__Material supplied__.
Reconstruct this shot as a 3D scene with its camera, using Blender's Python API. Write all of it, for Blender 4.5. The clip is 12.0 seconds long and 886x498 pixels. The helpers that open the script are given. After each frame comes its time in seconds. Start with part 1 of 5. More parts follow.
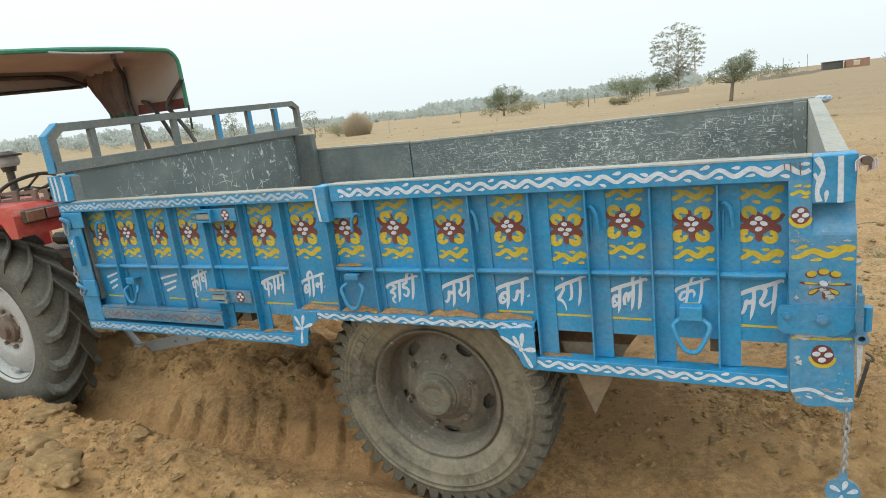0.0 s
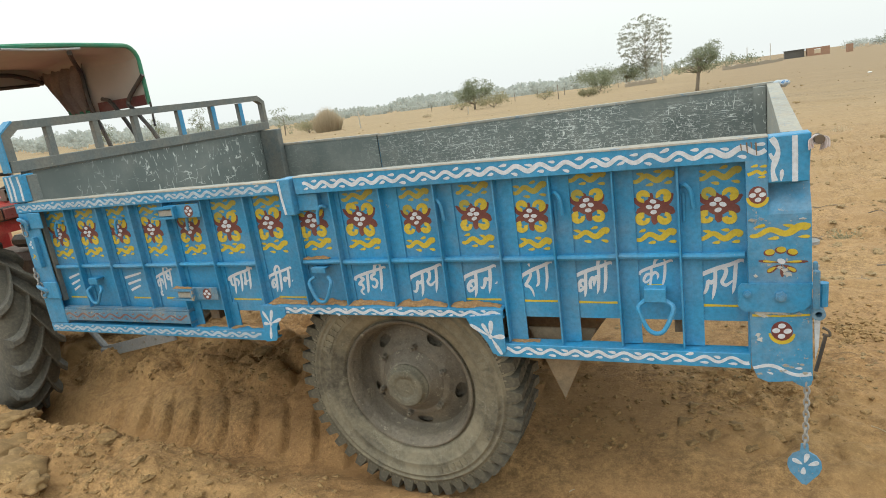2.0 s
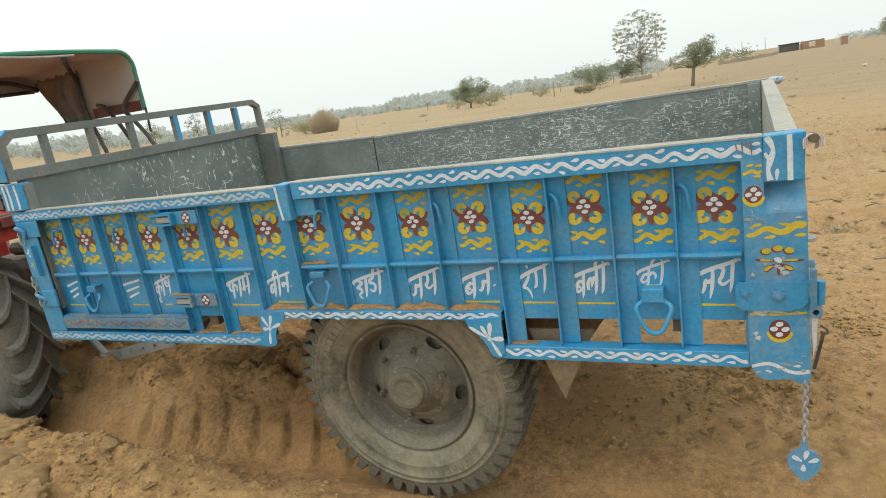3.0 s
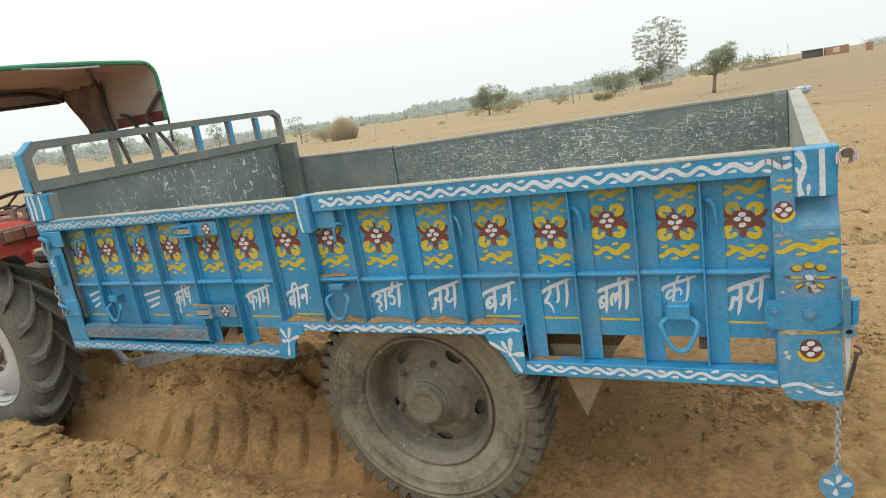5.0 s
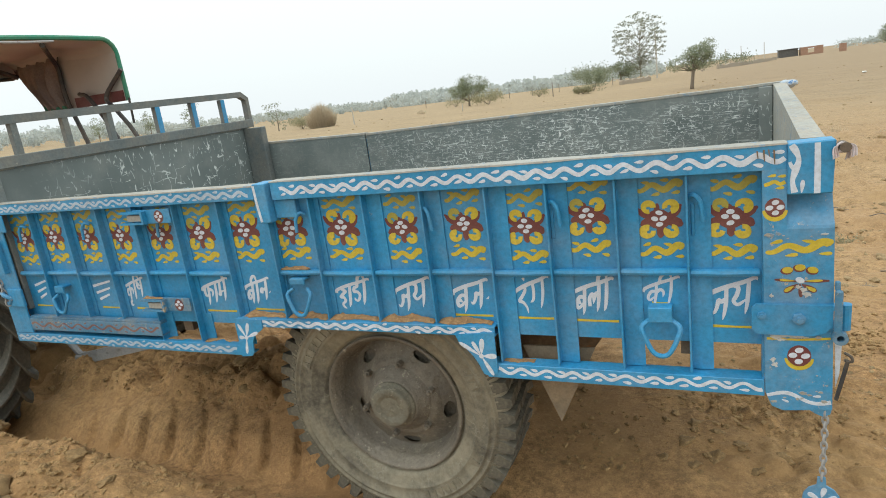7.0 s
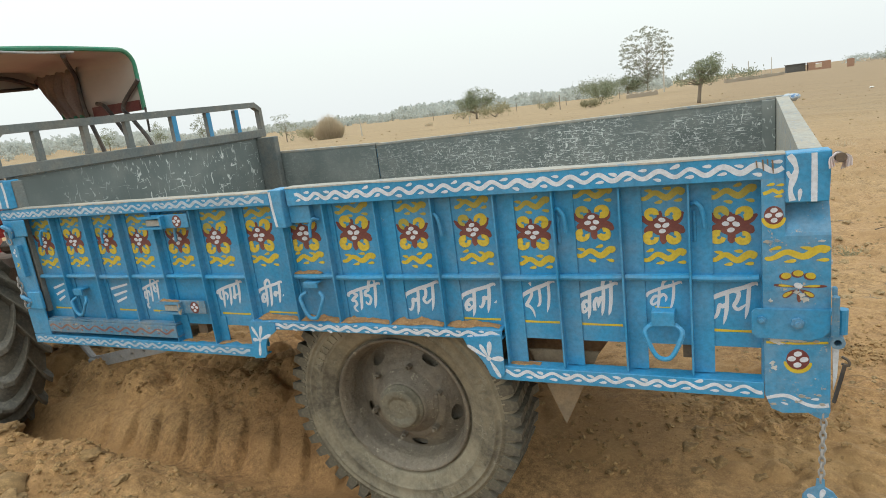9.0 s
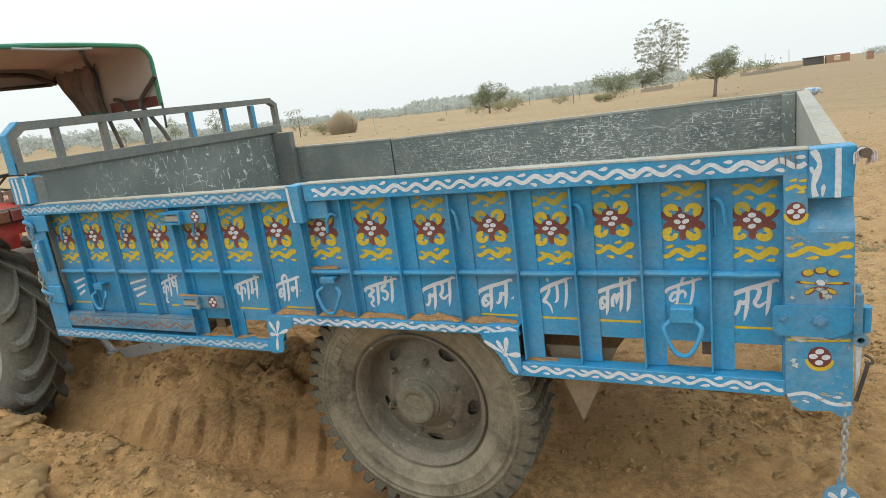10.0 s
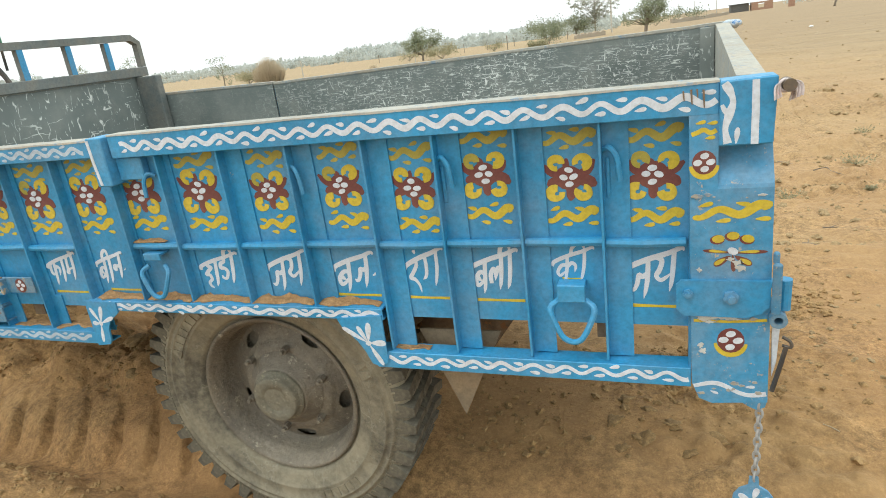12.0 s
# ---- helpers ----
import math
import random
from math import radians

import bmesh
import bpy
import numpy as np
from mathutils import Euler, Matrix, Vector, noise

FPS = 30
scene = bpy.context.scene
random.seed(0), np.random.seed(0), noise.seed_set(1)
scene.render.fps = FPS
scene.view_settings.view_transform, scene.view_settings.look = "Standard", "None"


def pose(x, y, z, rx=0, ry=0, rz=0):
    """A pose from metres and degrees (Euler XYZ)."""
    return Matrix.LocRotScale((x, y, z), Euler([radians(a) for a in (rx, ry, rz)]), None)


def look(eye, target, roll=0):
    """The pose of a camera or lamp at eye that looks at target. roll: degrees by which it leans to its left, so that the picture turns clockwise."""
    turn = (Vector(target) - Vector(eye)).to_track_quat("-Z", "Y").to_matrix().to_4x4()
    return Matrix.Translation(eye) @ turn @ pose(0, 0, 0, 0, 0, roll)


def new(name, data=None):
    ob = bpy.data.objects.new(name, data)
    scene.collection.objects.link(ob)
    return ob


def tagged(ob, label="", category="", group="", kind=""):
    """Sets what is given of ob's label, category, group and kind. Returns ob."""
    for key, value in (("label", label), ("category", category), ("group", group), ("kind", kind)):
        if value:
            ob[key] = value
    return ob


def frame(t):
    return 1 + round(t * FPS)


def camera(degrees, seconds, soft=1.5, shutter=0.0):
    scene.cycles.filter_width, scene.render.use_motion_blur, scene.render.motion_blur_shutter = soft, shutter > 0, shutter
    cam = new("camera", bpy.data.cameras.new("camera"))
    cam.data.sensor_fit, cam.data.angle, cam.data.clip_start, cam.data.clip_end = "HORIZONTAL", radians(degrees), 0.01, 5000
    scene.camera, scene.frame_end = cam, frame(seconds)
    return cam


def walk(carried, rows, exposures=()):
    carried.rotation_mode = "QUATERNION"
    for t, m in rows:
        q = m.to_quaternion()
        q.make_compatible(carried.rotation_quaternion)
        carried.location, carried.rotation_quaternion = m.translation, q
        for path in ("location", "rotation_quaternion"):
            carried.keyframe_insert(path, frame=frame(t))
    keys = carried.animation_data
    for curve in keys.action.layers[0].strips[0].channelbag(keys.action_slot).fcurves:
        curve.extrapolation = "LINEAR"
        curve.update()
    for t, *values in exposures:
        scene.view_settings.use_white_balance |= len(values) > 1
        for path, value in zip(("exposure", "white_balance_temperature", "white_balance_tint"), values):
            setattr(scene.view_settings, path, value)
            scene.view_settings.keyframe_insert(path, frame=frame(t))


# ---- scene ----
cam = camera(70.8, 12.0, soft=0.95)
PATH = [
    (0, (-0.162, -0.023, 1.694), (-1.059, 1.704, 1.234), -7.3),
    (0.5, (-0.148, -0.003, 1.694), (-0.98, 1.758, 1.237), -7.9),
    (1, (-0.143, -0.011, 1.686), (-1.007, 1.731, 1.217), -8.8),
    (1.5, (-0.141, -0.022, 1.672), (-1.005, 1.72, 1.202), -8.4),
    (2, (-0.138, -0.014, 1.671), (-0.963, 1.742, 1.184), -8.3),
    (2.5, (-0.134, -0.012, 1.676), (-0.948, 1.756, 1.214), -9.0),
    (3, (-0.134, -0.011, 1.686), (-0.954, 1.745, 1.195), -9.2),
    (3.2, (-0.131, -0.004, 1.69), (-0.952, 1.746, 1.177), -9.3),
    (4.8, (-0.147, 0.011, 1.693), (-0.985, 1.762, 1.215), -8.5),
    (5, (-0.151, 0.014, 1.704), (-1.022, 1.754, 1.243), -9.3),
    (5.5, (-0.185, 0.047, 1.691), (-0.959, 1.819, 1.183), -8.0),
    (6, (-0.199, 0.083, 1.669), (-0.875, 1.878, 1.102), -6.6),
    (6.5, (-0.193, 0.126, 1.669), (-0.905, 1.912, 1.116), -7.4),
    (7, (-0.187, 0.156, 1.676), (-0.994, 1.916, 1.176), -7.9),
    (7.2, (-0.184, 0.166, 1.673), (-1.02, 1.92, 1.199), -7.2),
    (9, (-0.171, 0.087, 1.672), (-0.995, 1.85, 1.211), -7.5),
    (9.5, (-0.188, 0.061, 1.672), (-1.075, 1.796, 1.223), -7.2),
    (10, (-0.185, 0.082, 1.677), (-1.046, 1.825, 1.205), -7.7),
    (10.5, (-0.148, 0.189, 1.664), (-0.921, 1.961, 1.154), -8.5),
    (11, (-0.09, 0.331, 1.661), (-0.887, 2.091, 1.144), -8.6),
    (11.5, (-0.071, 0.409, 1.646), (-0.961, 2.107, 1.073), -9.2),
    (12, (-0.119, 0.545, 1.583), (-0.804, 2.31, 0.937), -7.8),
]
walk(cam, [(t, look(eye, target, roll)) for t, eye, target, roll in PATH], exposures=[(0.0, 0.67, 6220, 6), (2.5, 0.67, 6600, 7), (5.5, 0.68, 6560, 7), (6.0, 0.76, 6500, 8), (6.5, 0.76, 6450, 8), (7.0, 0.68, 6330, 8), (9.5, 0.62, 6480, 8), (10.5, 0.68, 6450, 8), (11.5, 0.74, 6450, 7), (12.0, 0.96, 6480, 7)])

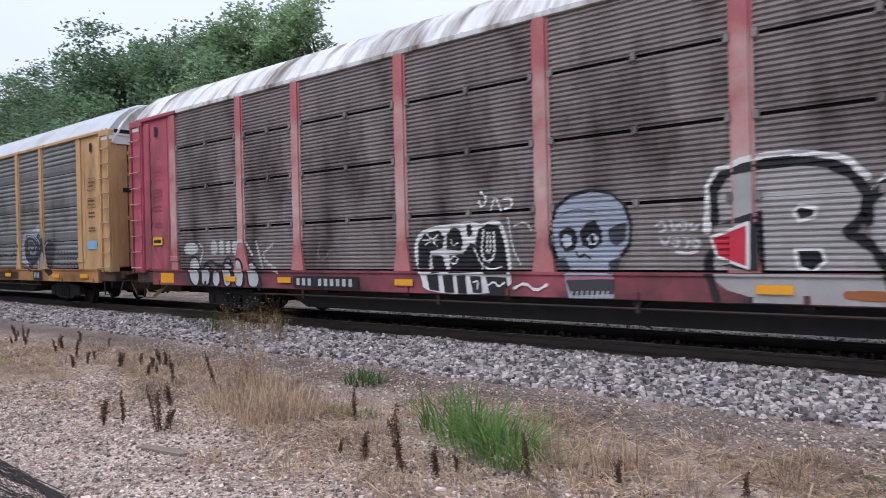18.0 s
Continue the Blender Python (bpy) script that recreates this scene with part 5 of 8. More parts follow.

__Objective__. Without the pictures, repeat the listing above exactly.

__Exercise output__.
Reconstruct this shot as a 3D scene with its camera, using Blender's Python API. Write all of it, for Blender 4.5. The clip is 12.0 seconds long and 886x498 pixels. The helpers that open the script are given. After each frame comes its time in seconds. Start with part 1 of 5. More parts follow.
0.0 s
2.0 s
3.0 s
5.0 s
7.0 s
9.0 s
10.0 s
12.0 s
# ---- helpers ----
import math
import random
from math import radians

import bmesh
import bpy
import numpy as np
from mathutils import Euler, Matrix, Vector, noise

FPS = 30
scene = bpy.context.scene
random.seed(0), np.random.seed(0), noise.seed_set(1)
scene.render.fps = FPS
scene.view_settings.view_transform, scene.view_settings.look = "Standard", "None"


def pose(x, y, z, rx=0, ry=0, rz=0):
    """A pose from metres and degrees (Euler XYZ)."""
    return Matrix.LocRotScale((x, y, z), Euler([radians(a) for a in (rx, ry, rz)]), None)


def look(eye, target, roll=0):
    """The pose of a camera or lamp at eye that looks at target. roll: degrees by which it leans to its left, so that the picture turns clockwise."""
    turn = (Vector(target) - Vector(eye)).to_track_quat("-Z", "Y").to_matrix().to_4x4()
    return Matrix.Translation(eye) @ turn @ pose(0, 0, 0, 0, 0, roll)


def new(name, data=None):
    ob = bpy.data.objects.new(name, data)
    scene.collection.objects.link(ob)
    return ob


def tagged(ob, label="", category="", group="", kind=""):
    """Sets what is given of ob's label, category, group and kind. Returns ob."""
    for key, value in (("label", label), ("category", category), ("group", group), ("kind", kind)):
        if value:
            ob[key] = value
    return ob


def frame(t):
    return 1 + round(t * FPS)


def camera(degrees, seconds, soft=1.5, shutter=0.0):
    scene.cycles.filter_width, scene.render.use_motion_blur, scene.render.motion_blur_shutter = soft, shutter > 0, shutter
    cam = new("camera", bpy.data.cameras.new("camera"))
    cam.data.sensor_fit, cam.data.angle, cam.data.clip_start, cam.data.clip_end = "HORIZONTAL", radians(degrees), 0.01, 5000
    scene.camera, scene.frame_end = cam, frame(seconds)
    return cam


def walk(carried, rows, exposures=()):
    carried.rotation_mode = "QUATERNION"
    for t, m in rows:
        q = m.to_quaternion()
        q.make_compatible(carried.rotation_quaternion)
        carried.location, carried.rotation_quaternion = m.translation, q
        for path in ("location", "rotation_quaternion"):
            carried.keyframe_insert(path, frame=frame(t))
    keys = carried.animation_data
    for curve in keys.action.layers[0].strips[0].channelbag(keys.action_slot).fcurves:
        curve.extrapolation = "LINEAR"
        curve.update()
    for t, *values in exposures:
        scene.view_settings.use_white_balance |= len(values) > 1
        for path, value in zip(("exposure", "white_balance_temperature", "white_balance_tint"), values):
            setattr(scene.view_settings, path, value)
            scene.view_settings.keyframe_insert(path, frame=frame(t))


# ---- scene ----
cam = camera(70.8, 12.0, soft=0.95)
PATH = [
    (0, (-0.162, -0.023, 1.694), (-1.059, 1.704, 1.234), -7.3),
    (0.5, (-0.148, -0.003, 1.694), (-0.98, 1.758, 1.237), -7.9),
    (1, (-0.143, -0.011, 1.686), (-1.007, 1.731, 1.217), -8.8),
    (1.5, (-0.141, -0.022, 1.672), (-1.005, 1.72, 1.202), -8.4),
    (2, (-0.138, -0.014, 1.671), (-0.963, 1.742, 1.184), -8.3),
    (2.5, (-0.134, -0.012, 1.676), (-0.948, 1.756, 1.214), -9.0),
    (3, (-0.134, -0.011, 1.686), (-0.954, 1.745, 1.195), -9.2),
    (3.2, (-0.131, -0.004, 1.69), (-0.952, 1.746, 1.177), -9.3),
    (4.8, (-0.147, 0.011, 1.693), (-0.985, 1.762, 1.215), -8.5),
    (5, (-0.151, 0.014, 1.704), (-1.022, 1.754, 1.243), -9.3),
    (5.5, (-0.185, 0.047, 1.691), (-0.959, 1.819, 1.183), -8.0),
    (6, (-0.199, 0.083, 1.669), (-0.875, 1.878, 1.102), -6.6),
    (6.5, (-0.193, 0.126, 1.669), (-0.905, 1.912, 1.116), -7.4),
    (7, (-0.187, 0.156, 1.676), (-0.994, 1.916, 1.176), -7.9),
    (7.2, (-0.184, 0.166, 1.673), (-1.02, 1.92, 1.199), -7.2),
    (9, (-0.171, 0.087, 1.672), (-0.995, 1.85, 1.211), -7.5),
    (9.5, (-0.188, 0.061, 1.672), (-1.075, 1.796, 1.223), -7.2),
    (10, (-0.185, 0.082, 1.677), (-1.046, 1.825, 1.205), -7.7),
    (10.5, (-0.148, 0.189, 1.664), (-0.921, 1.961, 1.154), -8.5),
    (11, (-0.09, 0.331, 1.661), (-0.887, 2.091, 1.144), -8.6),
    (11.5, (-0.071, 0.409, 1.646), (-0.961, 2.107, 1.073), -9.2),
    (12, (-0.119, 0.545, 1.583), (-0.804, 2.31, 0.937), -7.8),
]
walk(cam, [(t, look(eye, target, roll)) for t, eye, target, roll in PATH], exposures=[(0.0, 0.67, 6220, 6), (2.5, 0.67, 6600, 7), (5.5, 0.68, 6560, 7), (6.0, 0.76, 6500, 8), (6.5, 0.76, 6450, 8), (7.0, 0.68, 6330, 8), (9.5, 0.62, 6480, 8), (10.5, 0.68, 6450, 8), (11.5, 0.74, 6450, 7), (12.0, 0.96, 6480, 7)])

18.0 s
Continue the Blender Python (bpy) script that recreates this scene with part 5 of 8. More parts follow.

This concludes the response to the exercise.